Insulin signaling pathway related m(6)A methylated biomarker for type 2 diabetes and the potential modulation mechanism.

BACKGROUND: Deficiency of insulin signaling components may act as the underlying mechanisms for insulin resistance and type 2 diabetes (T2D). N6-methyladenosine (m(6)A) is emerging as an important regulatory mechanism in gene expression at the post-transcriptional level. This study aimed to identify the insulin signaling pathway related m(6)A methylated biomarker for early detection of T2D. METHODS: Candidate genes (PIK3CA and AKT1) with abnormal m(6)A modification in insulin signaling pathway and the potential methylase (FTO) were selected and validated.

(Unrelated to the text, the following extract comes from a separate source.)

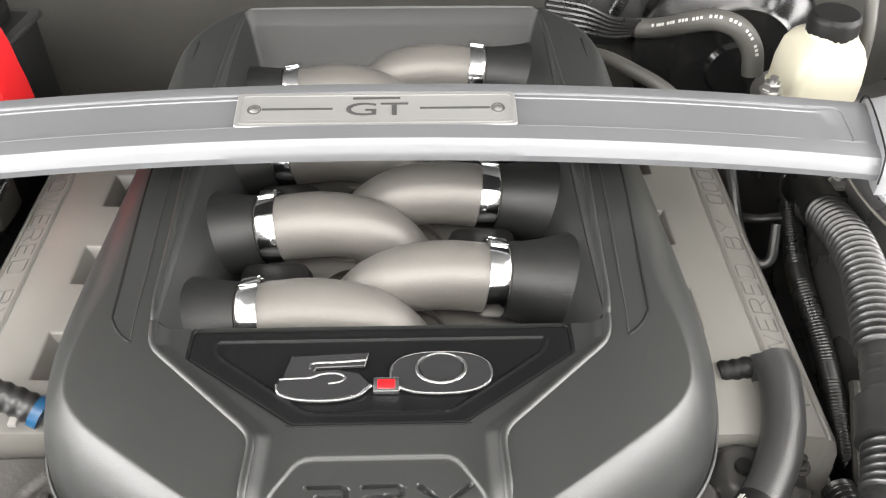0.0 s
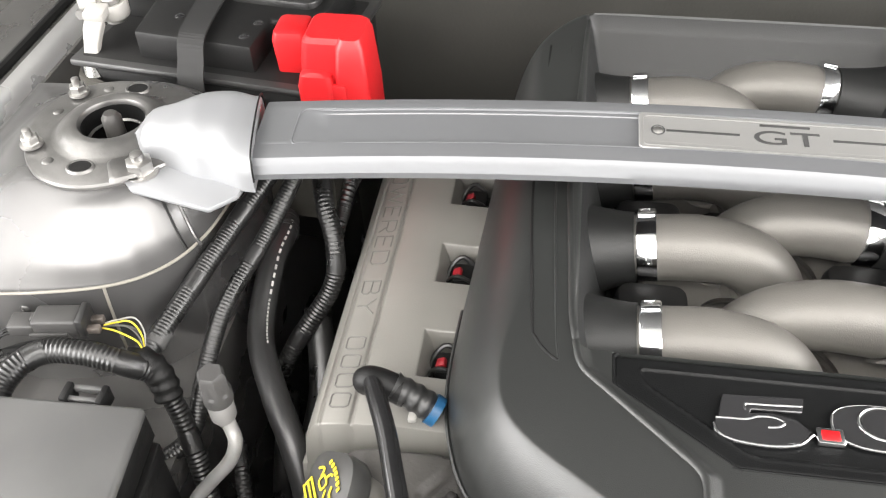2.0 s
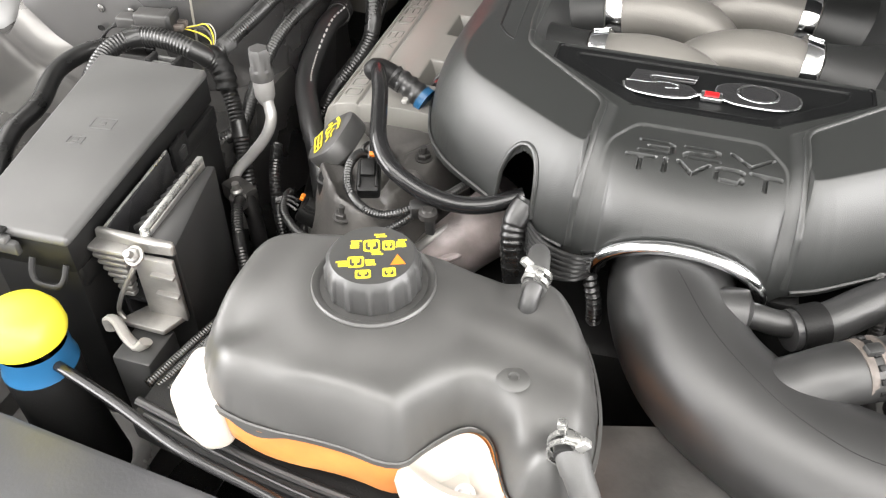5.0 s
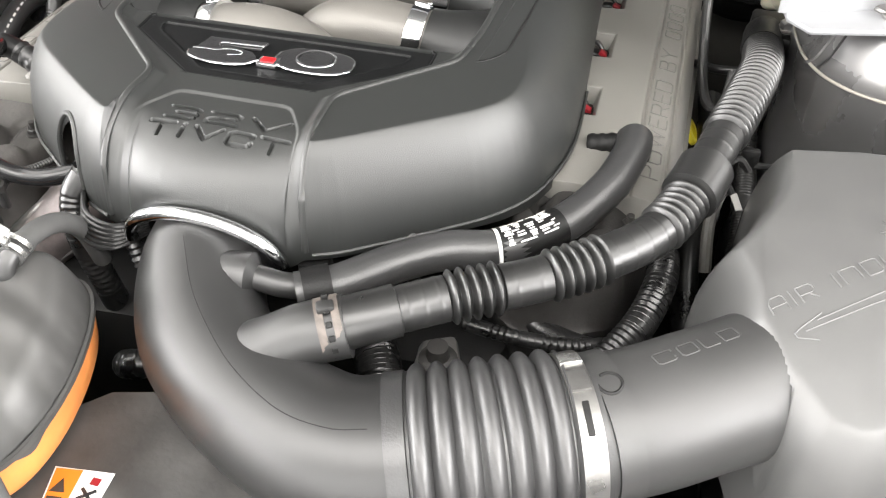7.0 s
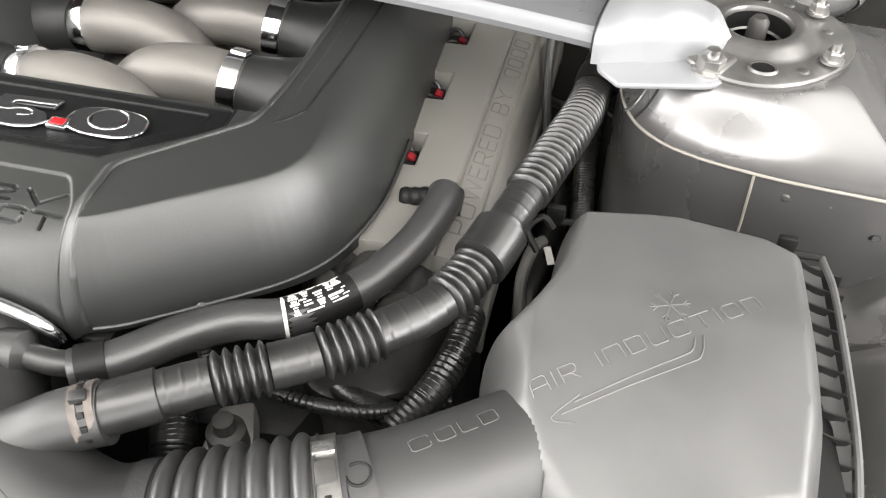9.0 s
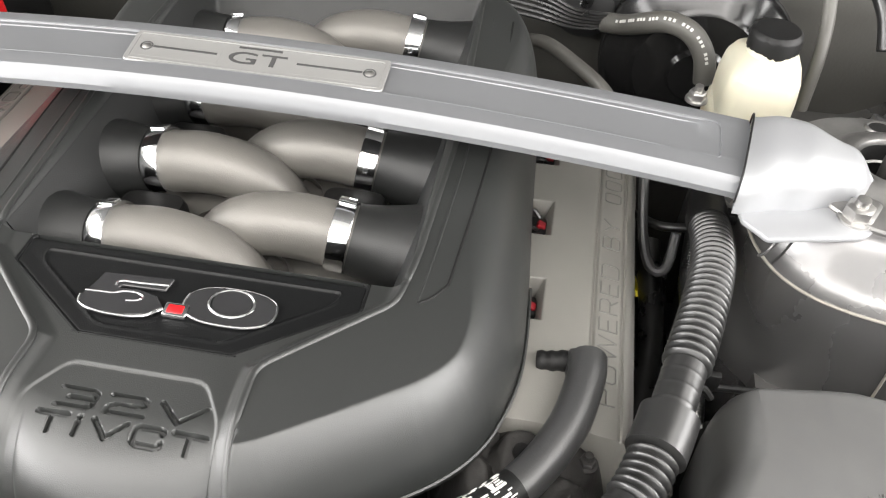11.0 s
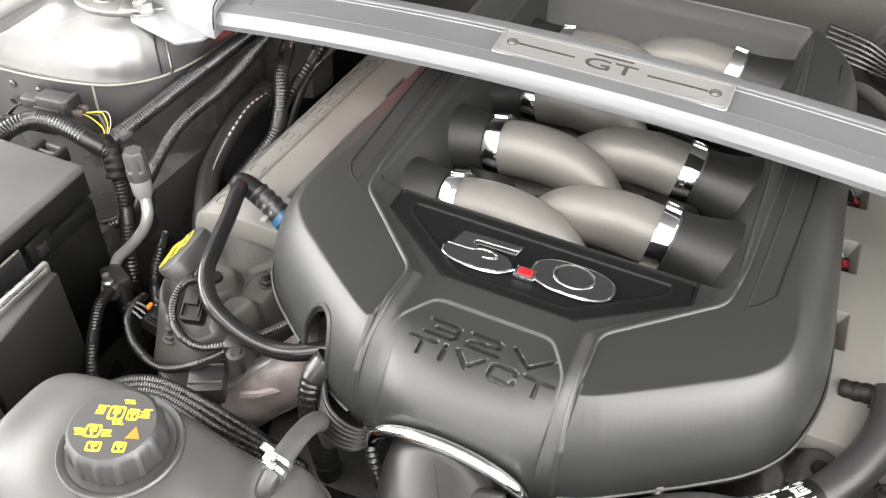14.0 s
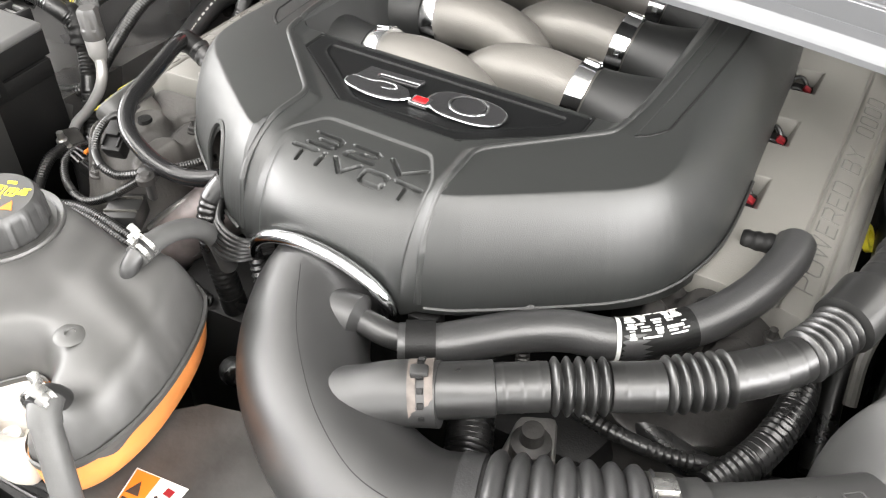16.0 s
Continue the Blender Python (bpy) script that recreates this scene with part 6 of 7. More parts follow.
part("cable", loomed([(-0.591, 0.691, 0.918), (-0.588, 0.685, 0.89), (-0.585, 0.678, 0.85)], 0.009, 12, 0.006, 0.0012), M["loom"], nt)
nt.location += Vector((-0.034, 0.036, 0.0))

pg = thing("white_peg", "small white plastic peg standing by the battery tray", "peg", (-0.508, 0.655, 0.90))
part("stem", tube([(-0.498, 0.655, 0.885), (-0.504, 0.656, 0.915), (-0.508, 0.657, 0.940)], 0.0042, 0.004, 12), M["peg"], pg)
part("head", lathe([(0, 0.004), (0.006, 0.003), (0.007, -0.001), (0.005, -0.003)], 14, Matrix.Translation((-0.509, 0.657, 0.943))), M["peg"], pg)
pg.location += Vector((-0.004, 0.050, -0.007))


# ---------- pipes and looms beside the engine ----------
def ac_pipe():
    t = thing("coolant_pipe", "bare aluminium air-conditioning pipe with dark hexagon cap", "pipe", (-0.39, 0.38, 0.76))
    part("cap", lathe([(0, 0.912), (0.0080, 0.912), (0.0098, 0.909), (0.0098, 0.892), (0.0112, 0.890), (0.0112, 0.880)], 24, Matrix.Translation((-0.389, 0.391, 0)), wave=lambda a, k: 1 / max(0.866, math.cos((a % (math.pi / 3)) - math.pi / 6)) * 0.95 if k in (1, 2, 3) else 1), M["plug"], t, "dark hexagon cap")
    part("sleeve", lathe([(0.0096, 0.881), (0.0100, 0.878), (0.0098, 0.862), (0.0080, 0.858), (0.0060, 0.853)], 24, Matrix.Translation((-0.3885, 0.390, 0)) ), M["alupipe"], t)
    part("pipe", tube([(-0.3885, 0.390, 0.868), (-0.384, 0.386, 0.853), (-0.380, 0.380, 0.842), (-0.386, 0.374, 0.824), (-0.404, 0.368, 0.800), (-0.417, 0.359, 0.784), (-0.417, 0.352, 0.768), (-0.412, 0.352, 0.72)], 0.0056, 0.004, 16), M["alupipe"], t)
    part("joint", block(0.034, 0.022, 0.020, 0.004, m=Matrix.Translation((-0.406, 0.342, 0.764)) @ Matrix.Rotation(radians(-25), 4, "Z")), M["darkcast"], t)
    part("service_port", lathe([(0, 0.800), (0.0035, 0.799), (0.004, 0.792), (0.0060, 0.790), (0.0060, 0.784), (0.0085, 0.782), (0.0085, 0.770)], 16, Matrix.Translation((-0.399, 0.326, 0))), M["alloy"], t)
    t.location += Vector((-0.006, 0.006, -0.014))
    return t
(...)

Luciferase assay was used to investigate the interaction between FTO and PIK3CA/AKT1. The mechanism of FTO on m(6)A modification of PIK3CA was validated by methylated RNA immunoprecipitation (MeRIP), western-blot and glucose metabolism assays. The clinical significance of m(6)A methylated PIK3CA was evaluated in a nested case-control study. RESULTS: We found that the m(6)A content and mRNA expression of PIK3CA were significantly downregulated and FTO mRNA expression was significantly upregulated in T2D cases and prediabetes, compared with controls. Mechanism analysis demonstrated that FTO overexpression significantly reduced the m(6)A level, total mRNA and protein expression of PIK3CA, subsequently inhibited glucose consumption and glucose metabolism. m(6)A methylated PIK3CA can significantly improve the predictive ability of T2D occurrence beyond traditional risk factors alone. CONCLUSION: Decreased m(6)A level of PIK3CA promote abnormal glucose metabolism and T2D development by reducing PIK3CA mRNA expression, which was under the control of FTO-mediated m(6)A modification. m(6)A methylated PIK3CA is a valuable biomarker for prediction and early detection of T2D. SUPPLEMENTARY INFORMATION: The online version contains supplementary material available at 10.1186/s12986-026-01086-4.